Sunday, April 26, 2009

Progress on the 30x30 House Continues

Progress on the 30x30 continues by leaps and bounds as the ductwork, plumbing, and electrical are roughed in. Although this will all be hidden behind drywall, it has been carefully thought out and planned so that the finished product remains clean and simple. Final finishes to the outside have been completed as well. This allows the owner to get a taste of just how energy efficient the structure will be when we go on "walk throughs". Even with DC's springtime temperature fluctuations, the interior temperature has remained steady.

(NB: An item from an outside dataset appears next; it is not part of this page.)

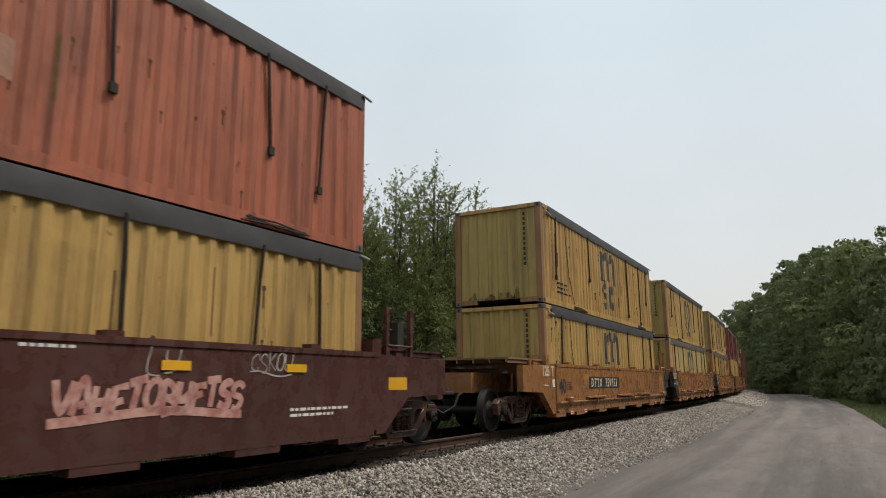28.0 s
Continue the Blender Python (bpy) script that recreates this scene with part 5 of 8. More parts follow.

It's great to see the final product coming together and the fun stuff like faucets, tile and appliances are being chosen next.

The gutters have been added to the outside, along with the final roof trim. The series of stacked windows on the left side of the house will be frosted, as they all look into bathrooms. The frost will also give the windows a continuous, top-to-bottom, flowing look.

Here you can see the continuation of the roof trim, the addition of the handrails on the balcony, and the final color of the steel vertical beams (it's hard to see but they were painted green to match the windows).

Views of the upstairs balcony. Ipe wood decking was chosen for its hardness and natural resistance to the elements. Ipe takes very little maintenance. The ends are sealed with a wax to resist cracking and checking. It has a slightly higher up-front cost, but it will last longer than chemically treated woods, and looks better from both above and below than composite decking. Tension cable railing were chosen for its modern aesthetic and it also allows for the least obstructed view. This large balcony is accessed from the master bedroom and will serve as an excellent escape for the owner. Views of the Potomac River can be seen in the winter from up here. 

The interior stairwell is nearly finished. Tension cable railings are carried through from the outside to the inside. Pine wood 2x4s have been repurposed as the handrails and will probably remain natural.

Old growth "real" oak 2x4s that were salvaged from the old razed house are repurposed as the stair treads. It is a little hard to see in the picture, but a steel dowel will be placed on the edge of each tread to prevent wear and tear on the aged wood and to add a design accent that fits with the tension cables. 

The owner wanted to retain an open feeling between landings but close off direct view into the basement. An acrylic panel with mesh wiring inlaid is used to accommodate this need. 

Due to the building codes in Montgomery County all new houses must have a sprinkler system. Fortunately, this requirement fits in wonderfully with the open ceiling plan. We chose to keep the sprinkler pipes raw and we cleaned them up with vegetable oil to allow their original color to show through. The rawness of the color works well with the steel beams and electrical conduits will be left raw as well. 

All the steel I-beams and joists are painted a neutral but warm grey that goes well with the warmth and aged look of the oak ceiling planks. 

A view into the Master bedroom and bath. Ductwork is lovingly tucked in between the flanges of the steel beams to minimize the final size of the bulkheads. Plumbing is roughed in for the master bath. The wood that you see is blocking for easy attachment of shelving later.

The home is going to be heated and cooled by two zone 16 seer heat pumps. They have variable speed fans so that they can cycle on and off with more efficiency. The home will be so well insulated that it is actually difficult finding HVAC units that are small enough. The picture above is the air handler unit for the upper floor tucked above the ceiling of the hall bath. Access will be through a hinged mirror in the master bath.

Ductwork in the basement. Two 200 amp electric panels have been roughed in. One panel is for the house. The second one was roughed in to feed a subpanel for a future sea container garage that will be built on the property.  

Basement ductwork will remain exposed. Here's another detail of the acrylic panels placed near the stairwell. A good amount of light can come through them while still preserving privacy.

Although the basement is 5 feet underground and has 12" thick concrete walls, we sprayed 4" of foam insulation to insure the highest level of energy efficiency possible. 

1 comment:

.:karen:. said...

Wow! It's really coming along. Looking good!